Промышленными пахучими средствами, духами Розалия вообще не пользовалась, за исключением лишь умеренного количества освежающего одеколона из магазина И.М. Фарины, что напротив площади Юлих. Но все приятное, сладостное, пряно-горькое, а также удушливо-опьяняющее, что имеет предложить нашему обонянию природа, она любила превыше всякой меры и принимала глубоко и благодарно, с самым чувственным благоговением. Один из ее прогулочных маршрутов пролегал мимо оврага, протяженного изгиба земли с неглубокой лощиной, на дне густо поросшей жасмином и черемухой, от которых в теплые, влажные, предгрозовые июньские дни, почти оглушая, набухая, поднимались испарения, целые тучи густого прогретого аромата. Анне, хоть у нее от этого запаха быстро начинала болеть голова, приходилось снова и снова гулять там с матерью. Розалия дышала катящим тяжелые волны благоуханием с изумляющим наслаждением, останавливалась, шла дальше, опять замедляла шаг, склонялась к земле и стонала:

– Дитя мое, дитя мое, как прекрасно! Это дыхание природы, вот что это такое, ее сладкий дух, несущий жизнь, разгоряченный солнцем и напоенный влагой, как благотворно он поднимается к нам от ее лона. Будем же наслаждаться с благоговением, поскольку и мы любимые ее дети.

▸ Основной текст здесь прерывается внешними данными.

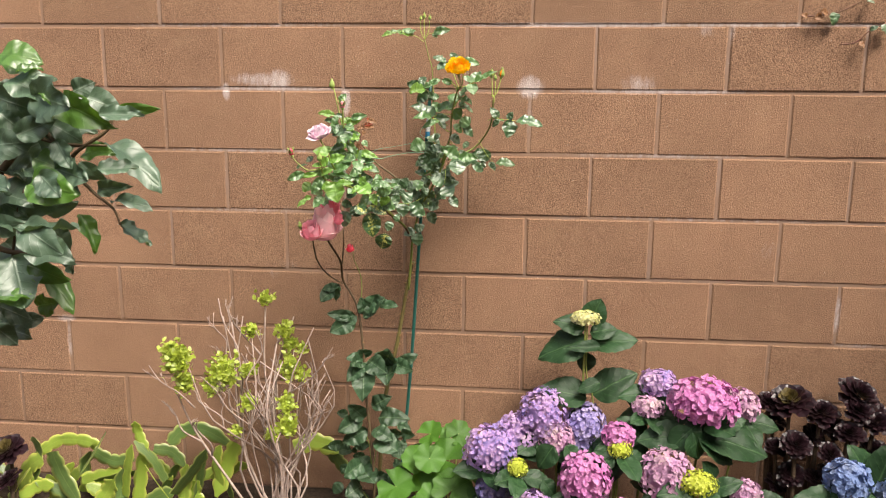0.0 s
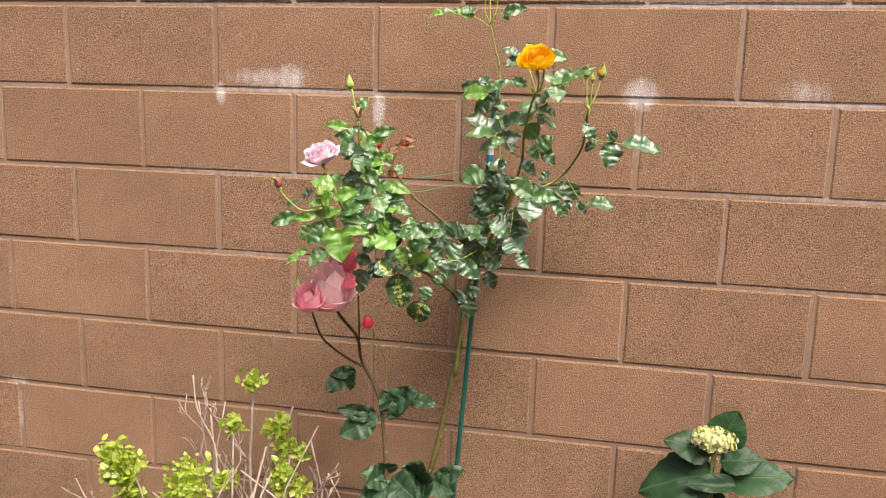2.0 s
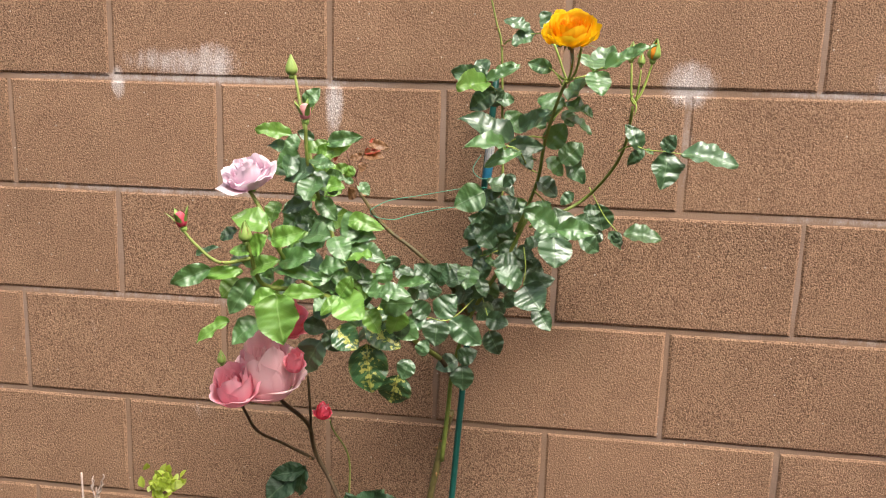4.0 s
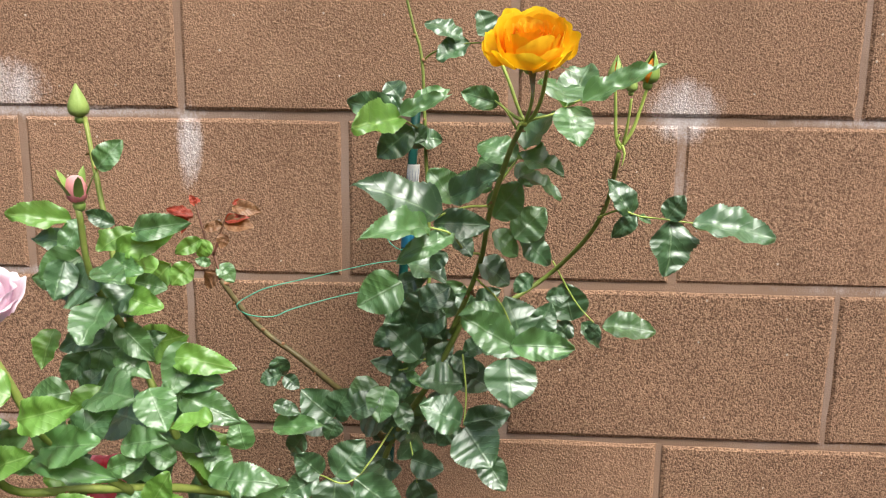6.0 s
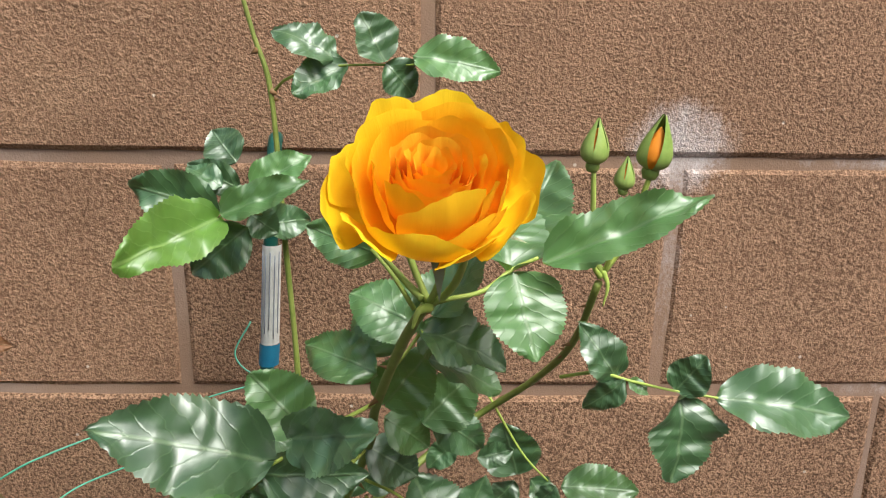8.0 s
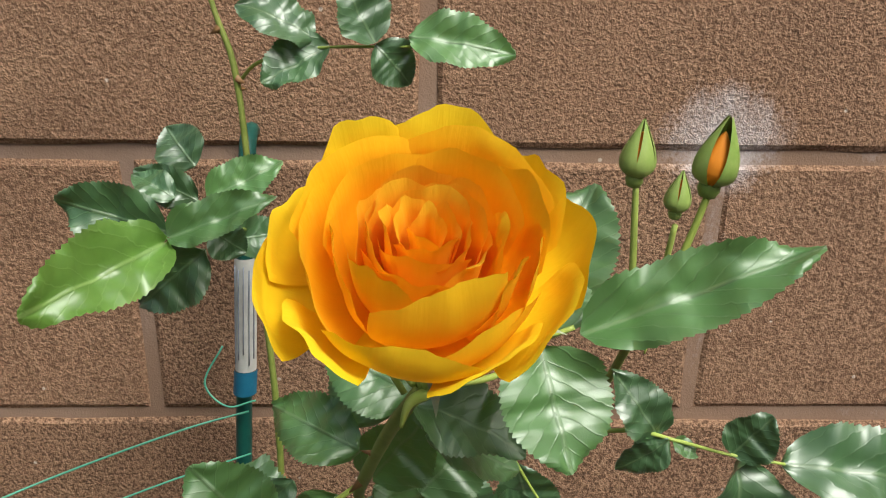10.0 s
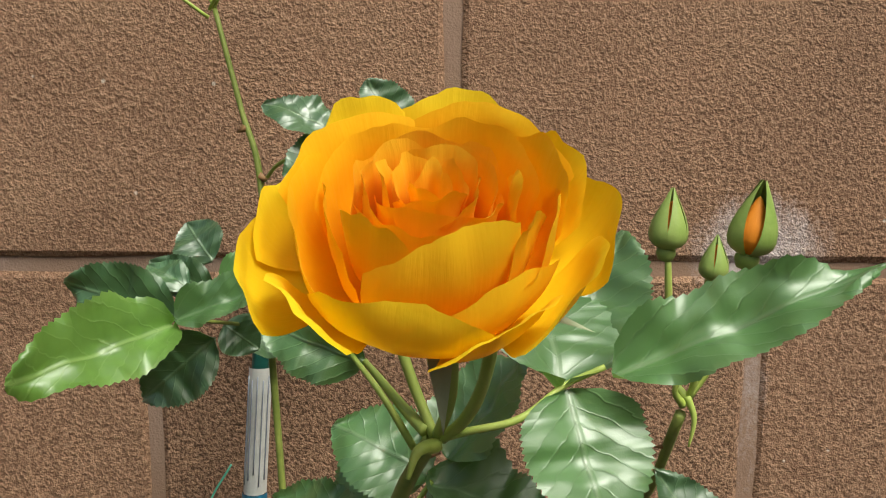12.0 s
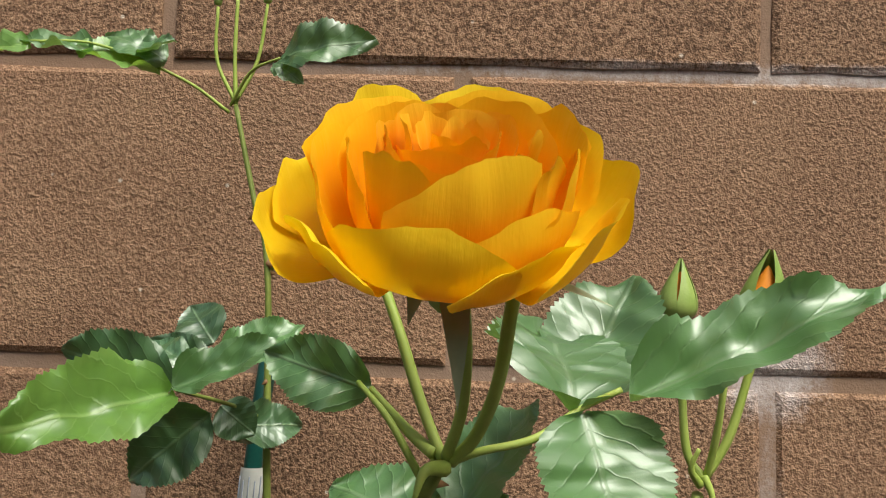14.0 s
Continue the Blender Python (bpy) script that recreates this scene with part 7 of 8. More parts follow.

– По крайней мере ты, мама, – говорила Анна, беря мечтательницу за руку, и, похрамывая, тянула дальше. – Меня она любит меньше, от ее пахучего варева у меня сильно давит в висках.

– Да, потому что ты упираешься, – отвечала Розалия, – не прославляешь ее своим талантом, а хочешь возвыситься над ней, превращаешь ее в голую тему для размышлений, как сама хвастаешься, и переносишь свои чувственные впечатления бог знает куда, в холод. Я уважаю, Анна, но на месте великой природы тоже обиделась бы на вас.

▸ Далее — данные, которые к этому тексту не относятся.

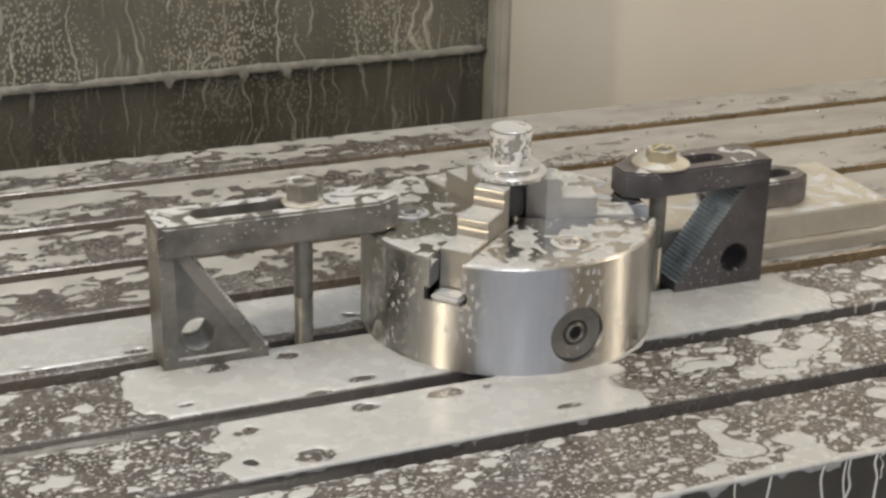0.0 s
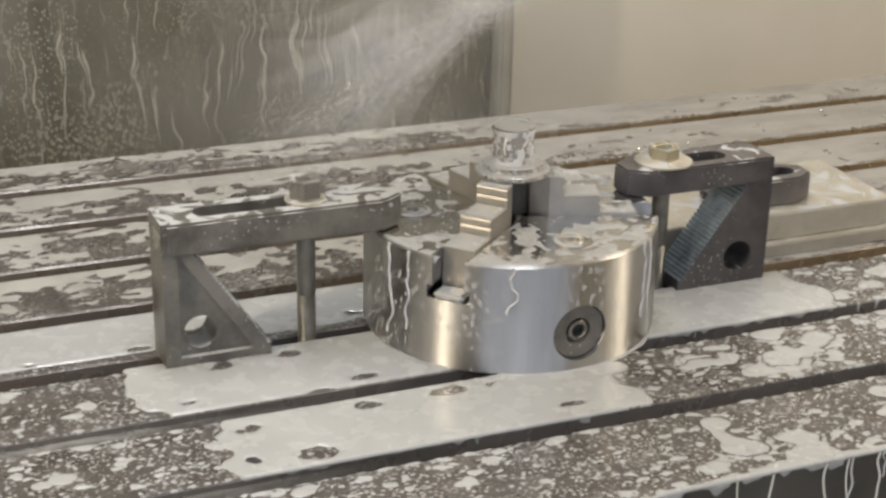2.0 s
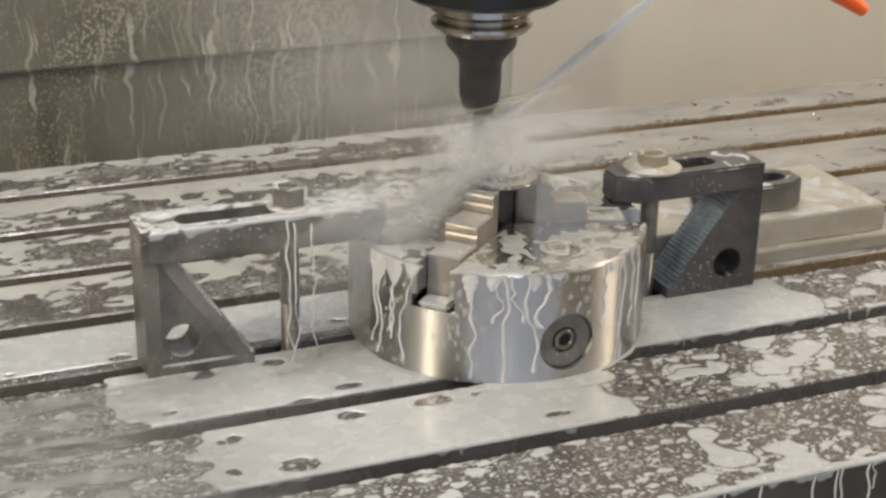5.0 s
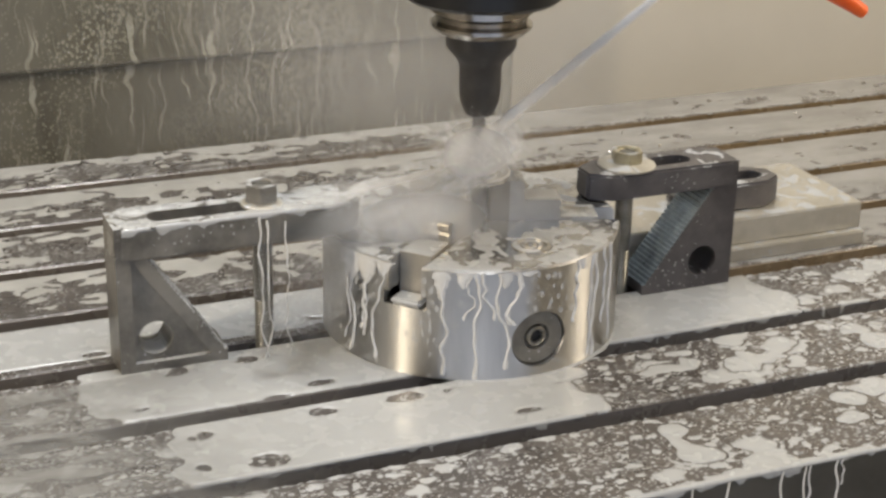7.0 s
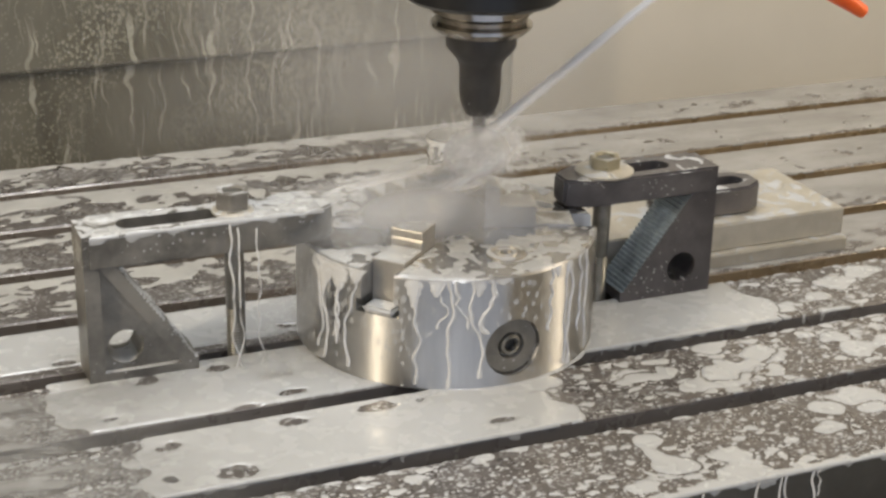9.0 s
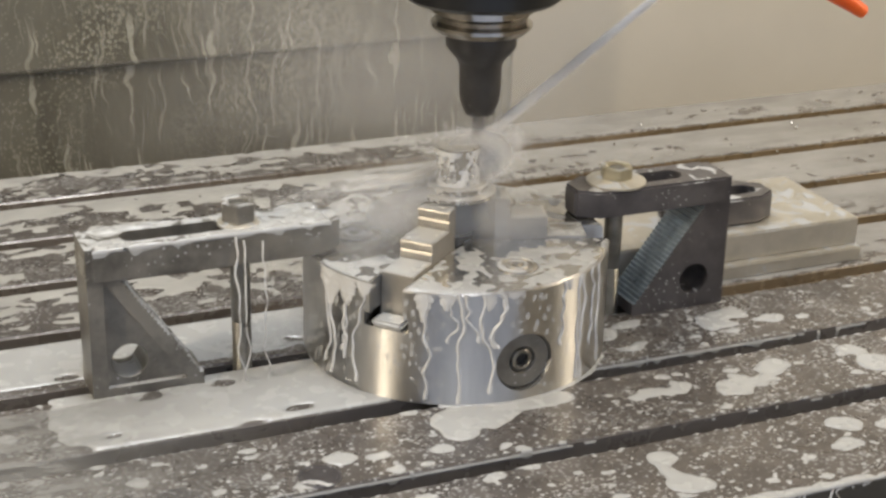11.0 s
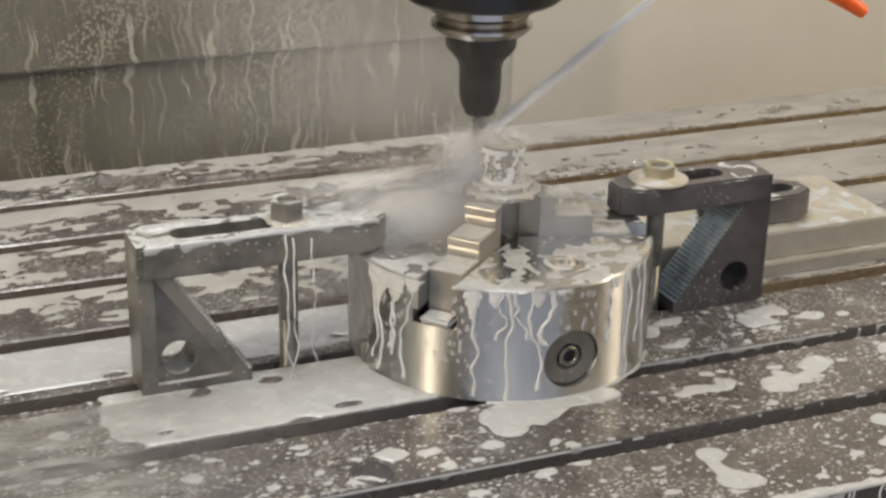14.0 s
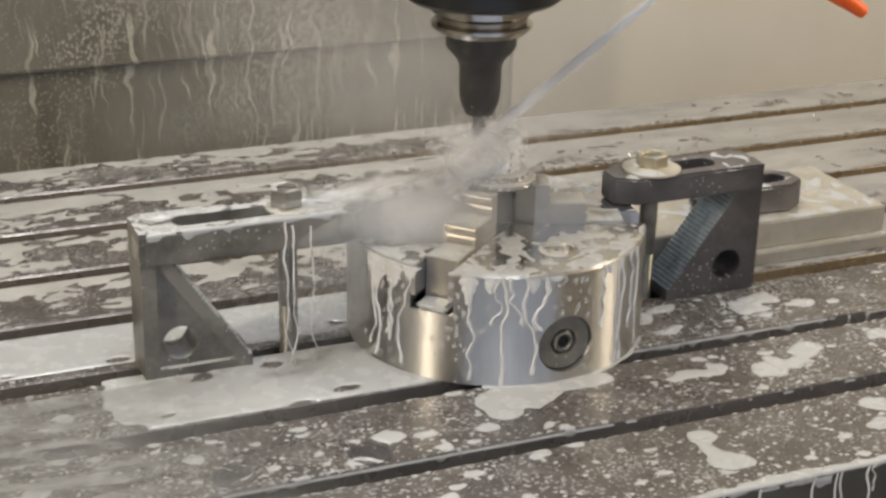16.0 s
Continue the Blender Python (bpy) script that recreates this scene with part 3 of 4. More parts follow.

И она всерьез предлагала: коли уж дочь так одержима абстрактностью, коли уж обязательно нужно что-нибудь куда-нибудь перенести, пусть хоть раз попытается выразить запах цветом.

Мысль пришла ей в голову во время цветения лип, около июля – этой еще одной чудесной для нее поры, когда через открытые окна деревья аллеи несколько недель подряд наполняют весь дом неописуемо чистым и мягким волшебством запаха позднего расцвета, и восторженная улыбка ни на миг не сходила с губ Розалии. Тогда она говорила:

– Вот что вам нужно рисовать, вот где испытывать ваше художество! Вы ведь не вовсе изгоняете природу из искусства, а все-таки отталкиваетесь от нее в своих абстракциях, для последующего одухотворения вам все же требуется чувственное. Извольте, вот вам запах, он, если позволено так выразиться, нагляден и вместе с тем абстрактен, его не видно, он говорит с нами на языке эфира, а вас должна манить попытка сообщить невидимо-приятное зрению, на котором в конечном счете зиждется искусство живописи. Ну же! Где ваши палитры? Намешайте на них упоения и нанесите на холст, так сказать, красочное счастье, а потом подпишите: «Липовый запах», чтобы зритель понял, к чему это всё.

– Мама, дорогая, ты просто поразительна! – откликалась фройляйн фон Тюммлер. – Так поставишь задачу, как не додумается ни один профессор живописи! А знаешь ли, что со своим синтетическим смешением чувств и мистическим превращением запахов в цвета ты отъявленный романтик?

– Наверное, я заслужила твою ученую насмешку.

– Нет, ты не заслужила никакой насмешки, – искренне отвечала Анна.